Tapi hidup tidak sepasrah itu bukan? Pernah gak sih kalian berpikir jika kita menyerahkan apapun, total kepada-Nya, seakan-akan gini,
“ya udahlah biarin aja. Tuhan yang ngatur kok. Aku mah tinggal hidup aja.”
Tanpa melakukan apapun, tanpa mengusahakan apapun. Menurutku, itu terlihat ‘bodoh’. Ini hanya pendapat sih. Kalian boleh berbeda.
Aku ingin menjadi seseorang, yang tadinya bukan siapa-siapa menjadi siapa-siapa. Menjadi ibu yang anak-anaknya bangga memiliki ibu sepertiku misalnya. Menjadi siapa-siapa bukan berarti menjadi sosok yang memiliki kedudukan dan jabatan tinggi. Ketika ada orang lain yang berkata kalau kita memberikan alasan pada mereka untuk menjadi lebih baik, bukankah sebuah kebanggan tersendiri? Itu harapanku. Bukan merubah seseorang menjadi baik, tapi bersama-sama untuk menjadi yang lebih baik.

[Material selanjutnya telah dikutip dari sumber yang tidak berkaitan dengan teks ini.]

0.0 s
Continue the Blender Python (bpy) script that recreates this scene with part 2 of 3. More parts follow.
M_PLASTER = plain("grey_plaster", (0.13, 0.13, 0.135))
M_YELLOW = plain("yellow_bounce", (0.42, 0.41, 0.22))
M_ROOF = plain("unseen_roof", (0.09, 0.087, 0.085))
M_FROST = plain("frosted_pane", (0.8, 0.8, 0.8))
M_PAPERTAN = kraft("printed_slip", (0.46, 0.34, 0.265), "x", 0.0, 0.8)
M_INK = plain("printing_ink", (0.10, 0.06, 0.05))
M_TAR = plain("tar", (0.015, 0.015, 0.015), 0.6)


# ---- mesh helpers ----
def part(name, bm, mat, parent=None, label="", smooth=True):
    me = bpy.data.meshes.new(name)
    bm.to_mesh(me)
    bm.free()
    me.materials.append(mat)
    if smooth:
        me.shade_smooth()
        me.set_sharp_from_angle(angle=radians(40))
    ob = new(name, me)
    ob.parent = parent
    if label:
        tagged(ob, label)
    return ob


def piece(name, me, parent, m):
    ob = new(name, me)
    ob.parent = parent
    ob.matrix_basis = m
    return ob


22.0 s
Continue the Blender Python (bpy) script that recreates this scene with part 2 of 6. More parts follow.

Semakin aku berpikir tentang alasan, semakin lama pula aku akan berjalan. Aku masih rancu dengan esensi keberadaanku, tapi jika aku terus saja memikirkan alasan dan menunggu hingga kata ‘ikhlas karena Tuhan’, bukankah aku akan tetap stagnan di tempatku berdiri?

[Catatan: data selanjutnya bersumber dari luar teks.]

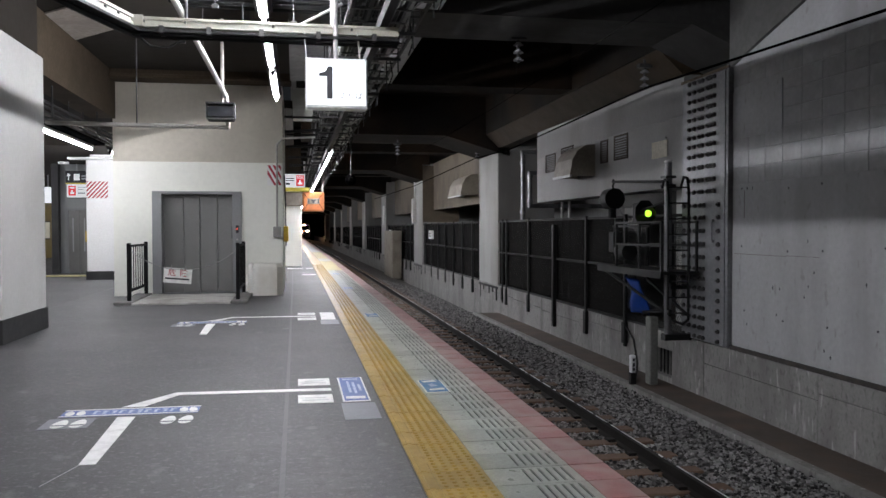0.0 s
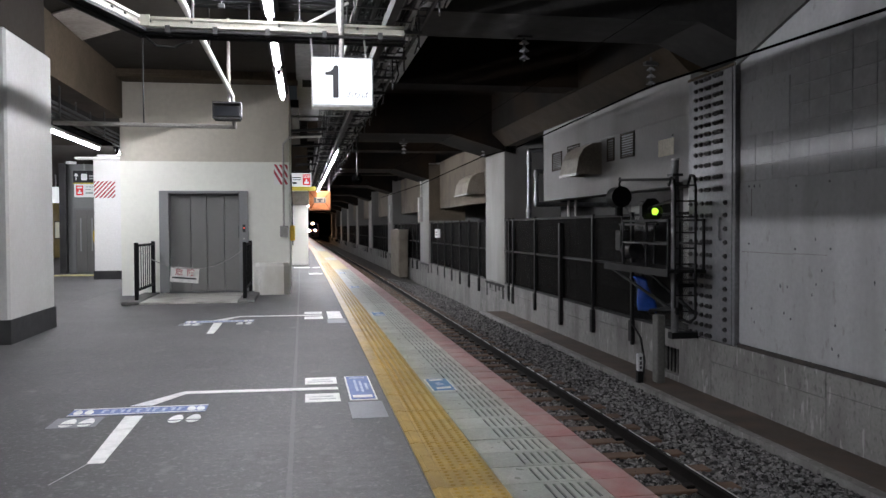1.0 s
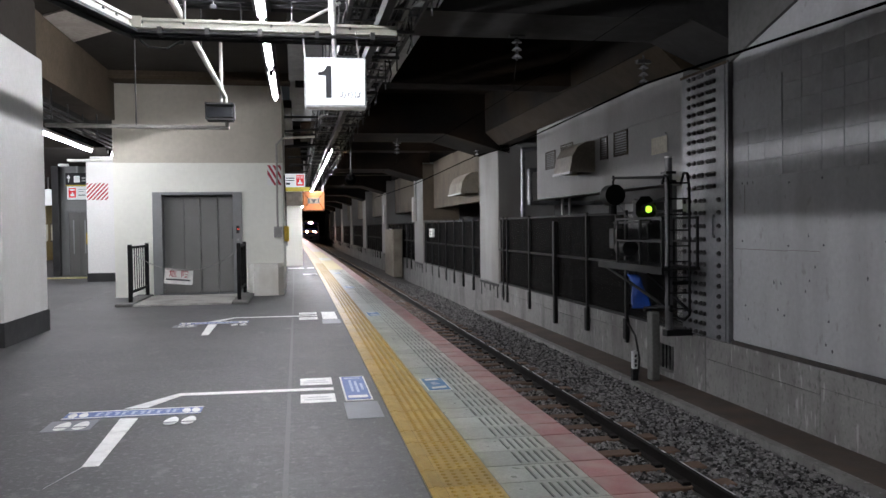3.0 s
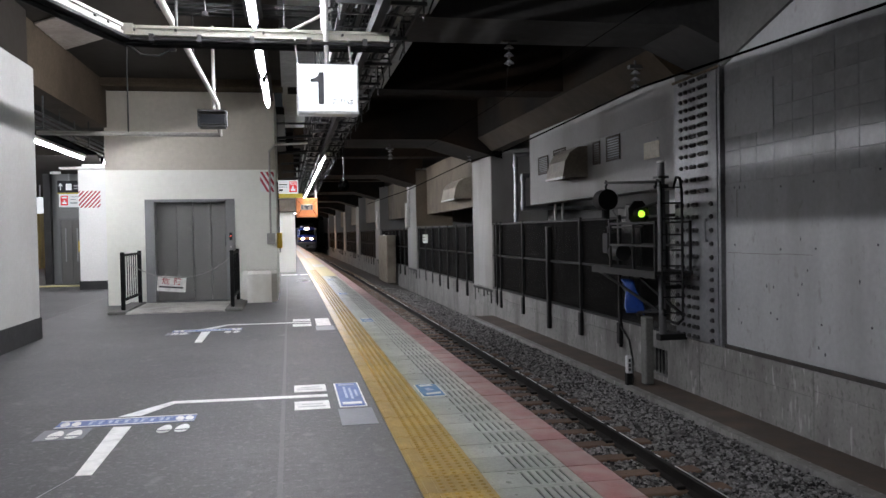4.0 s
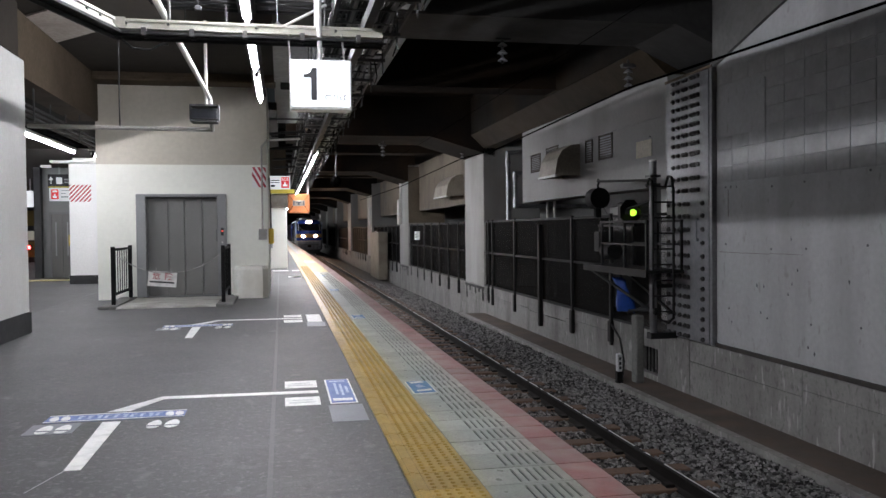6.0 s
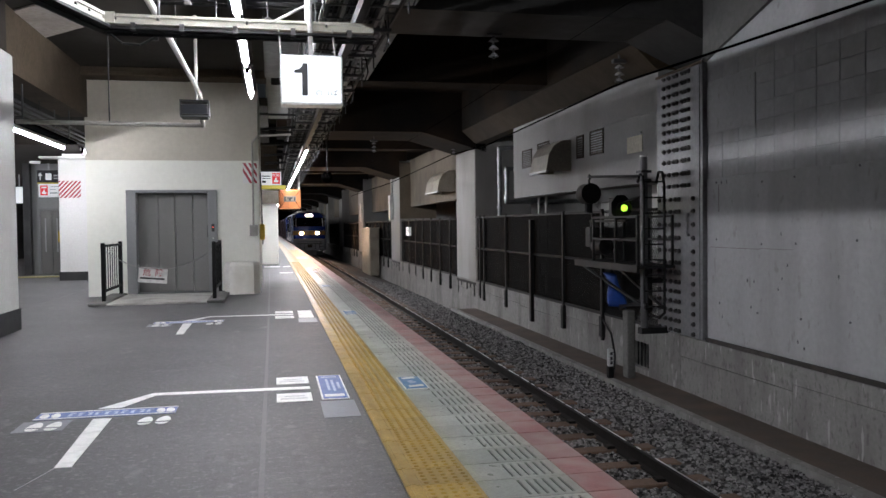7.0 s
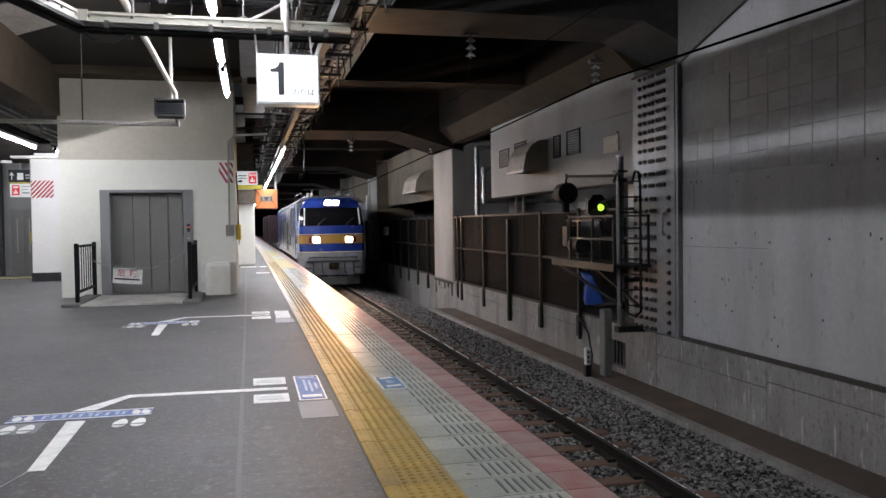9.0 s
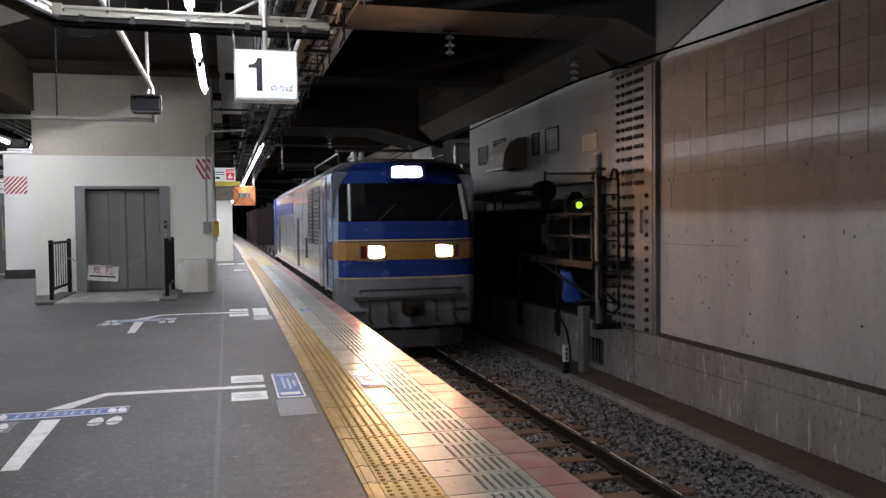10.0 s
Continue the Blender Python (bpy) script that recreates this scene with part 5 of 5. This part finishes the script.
# ---- container wagons ----
wagon = thing("container_wagon", "dark flat wagon loaded with dull red containers", "wagon", "wagons behind the locomotive")
part("deck", boxes((-1.3, 1.3, 0, 19.6, 0.85, 1.05)), M["under"], wagon)
for k in range(5):
    if k in (1, 3):
        continue
    c = part("container", bevelled(boxes((-1.22, 1.22, 0.15 + 3.88 * k, 3.85 + 3.88 * k, 1.05, 3.45)), 0.02), M["container"], wagon, "ribbed dull red container")
    for j in range(9):
        for s in (-1, 1):
            y = 0.4 + 3.88 * k + 0.4 * j
            part("rib", boxes((s * 1.235 - 0.015, s * 1.235 + 0.015, y, y + 0.12, 1.15, 3.35)), M["container"], c)
for s in (-1, 1):
    for y in (2.4, 17.2):
        b = part("bogie", boxes((s * 0.95 - 0.1, s * 0.95 + 0.1, y - 1.2, y + 1.2, 0.35, 0.65)), M["under"], wagon)
        for dy in (-0.85, 0.85):
            part("wheel", rod(bmesh.new(), (s * 0.53, y + dy, 0.43), (s * 0.66, y + dy, 0.43), 0.43, 20), M["under"], b)
flat = thing("flat_wagon", "empty dark flat wagon with low side stakes", "wagon", "wagons behind the locomotive")
part("deck", boxes((-1.3, 1.3, 0, 19.6, 0.85, 1.05)), M["under"], flat)
part("end_rail", run(bmesh.new(), [(-1.2, 0.1, 1.05), (-1.2, 0.1, 1.9), (1.2, 0.1, 1.9), (1.2, 0.1, 1.05)], 0.03, 6), M["under"], flat)
for k in range(6):
    for s in (-1, 1):
        part("stake", boxes((s * 1.27 - 0.04, s * 1.27 + 0.04, 1.5 + 3.3 * k, 1.6 + 3.3 * k, 1.05, 1.30)), M["under"], flat)
for s in (-1, 1):
    for y in (2.4, 17.2):
        b = part("bogie", boxes((s * 0.95 - 0.1, s * 0.95 + 0.1, y - 1.2, y + 1.2, 0.35, 0.65)), M["under"], flat)
        for dy in (-0.85, 0.85):
            part("wheel", rod(bmesh.new(), (s * 0.53, y + dy, 0.43), (s * 0.66, y + dy, 0.43), 0.43, 20), M["under"], b)

# ---- paving along the edge: yellow, grey and red tiles ----
PITCH = 0.31


def yellow_tile():
    bm = boxes((0.09, 0.388, 0.0045, PITCH - 0.0045, -0.03, 0.0), (0.002, 0.086, 0.0045, PITCH - 0.0045, -0.03, 0.0), (0.028, 0.058, 0.0045, PITCH - 0.0045, 0.0, 0.006))
    for i in range(5):
        for j in range(5):
            x, y = 0.122 + 0.058 * i, 0.034 + 0.060 * j
            a = [bm.verts.new((x + 0.017 * u, y + 0.017 * v, 0)) for u, v in ((1, 0), (0.5, 0.87), (-0.5, 0.87), (-1, 0), (-0.5, -0.87), (0.5, -0.87))]
            b = [bm.verts.new((x + 0.010 * u, y + 0.010 * v, 0.0085)) for u, v in ((1, 0), (0.5, 0.87), (-0.5, 0.87), (-1, 0), (-0.5, -0.87), (0.5, -0.87))]
            bm.faces.new(b)
            for k in range(6):
                bm.faces.new((a[k], a[(k + 1) % 6], b[(k + 1) % 6], b[k]))
    return bm


def grey_tile(slots):
    bm = bmesh.new()
    if not slots:
        return boxes((0.002, 0.518, 0.0045, PITCH - 0.0045, -0.03, 0.0))
    box(bm, 0.002, 0.215, 0.0045, PITCH - 0.0045, -0.03, 0.0)
    box(bm, 0.49, 0.518, 0.0045, PITCH - 0.0045, -0.03, 0.0)
    box(bm, 0.215, 0.49, 0.003, 0.035, -0.03, 0.0)
    box(bm, 0.215, 0.49, PITCH - 0.035, PITCH - 0.003, -0.03, 0.0)
    for i in range(6):
        x = 0.215 + 0.047 * i
        box(bm, x + 0.019, x + 0.047 if i < 5 else 0.49, 0.035, PITCH - 0.035, -0.03, 0.0)
    n = len(bm.faces)
    box(bm, 0.215, 0.49, 0.035, PITCH - 0.035, -0.03, -0.010)
    bm.faces.ensure_lookup_table()
    for f in bm.faces[n:]:
        f.material_index = 1
    return bm


tile_y = mesh_of("yellow_tile", yellow_tile(), M["tile_yellow"])
tile_g = mesh_of("grey_tile", grey_tile(True), M["tile_grey"])
tile_g.materials.append(M["slot"])
tile_r = mesh_of("red_tile", boxes((0.002, 0.222, 0.0045, PITCH - 0.0045, -0.03, 0.0)), M["tile_red"])
paving = structure("edge_paving", strips(0.66, 1.70, -0.05, -0.012, -20, FAR), M["grout"], "worn yellow, grey and red tiles along the platform edge", "paving")
rng = random.Random(9)
for i in range(10, 105):
    y = PITCH * i + 0.34 - 0.08
    for me, x in ((tile_y, 0.668), (tile_g, 1.06), (tile_r, 1.58)):
        if y > 27.8 and me is tile_g:
            me = None
        if me:
            o = new(me.name, me)
            o.parent = paving
            o.location = (x + bend(y), y, rng.uniform(-0.0015, 0.0015))


def far_strip(name, x0, x1, y0, y1, m, label):
    ob = part(name, strips(x0, x1, -0.03, 0.0, y0, y1, 2.0), m, paving, label)
    return ob


for y0, y1 in ((-20, 3.35), (32.81, FAR)):
    far_strip("yellow_strip", 0.668, 1.056, y0, y1, M["tile_yellow"], "distant yellow tactile tiles")
    far_strip("red_strip", 1.582, 1.80, y0, y1, M["tile_red"], "distant red edge tiles")
far_strip("grey_strip", 1.062, 1.578, -20, 3.35, M["tile_grey"], "distant grey tiles")
for k, (a, b, m) in enumerate(((27.85, 36, "yellow_worn"), (36, 39, "tile_grey"), (39, 50, "yellow_worn"), (50, 70, "tile_grey"), (70, FAR, "tile_grey"))):
    far_strip("grey_strip", 1.062, 1.578, a + 0.004, b - 0.004, M[m], "distant worn tiles")
fs = structure("edge_coping", strips(1.70, 1.795, -0.10, -0.032, -20, FAR), M["concrete"], "concrete coping under the edge tiles", "coping")


def motions():
    speed, rows, rows_a, rows_b = 17.9, [], [], []

    def on_line(y):
        return pose(TRACK_X + bend(y), y, RAIL_Z, 0, 0, math.degrees(y / 6000))

    for k in range(41):
        t = k * 0.25
        y = 14.85 + speed * (10 - t)
        rows.append((t, on_line(y)))
        rows_a.append((t, on_line(y + 19.9)))
        rows_b.append((t, on_line(y + 40.0)))
    walk(tr, [(k * 0.5, pose(-13.45, 43.0 + 3.8 * (k * 0.5 - 4.1) + 0.3 * (k * 0.5 - 4.1) ** 2, 0)) for k in range(21)])
    walk(loco, rows)
    walk(flat, rows_a)
    walk(wagon, rows_b)


motions()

Mungkin aku akan tetap berjalan. Entah alasan-alasan apa yang kugunakan untuk berjalan, aku yakin malaikat Tuhan yang dipinjamkan padaku bisa mencatat lebih detail alasan baik dan burukku. Alasan apa yang lebih banyak, mana kutahu? Mungkin saat kita berkumpul di padang mahsyar nanti bisa saling mengintipkan diary masing-masing. Setidaknya tidak seperti manusia yang hanya mempercayai apa yang mereka lihat dan hanya meyakini apa yang mereka yakini. Aku tidak berbicara tentang orang lain. Aku juga membicarakan diriku sendiri. Jika ada dari kalian yang ternyata sependapat denganku, berarti kita sama. Jika ada yang lebih mengerti, mungkin kalian bisa memberiku penjelasan. (Aku menyindirmu).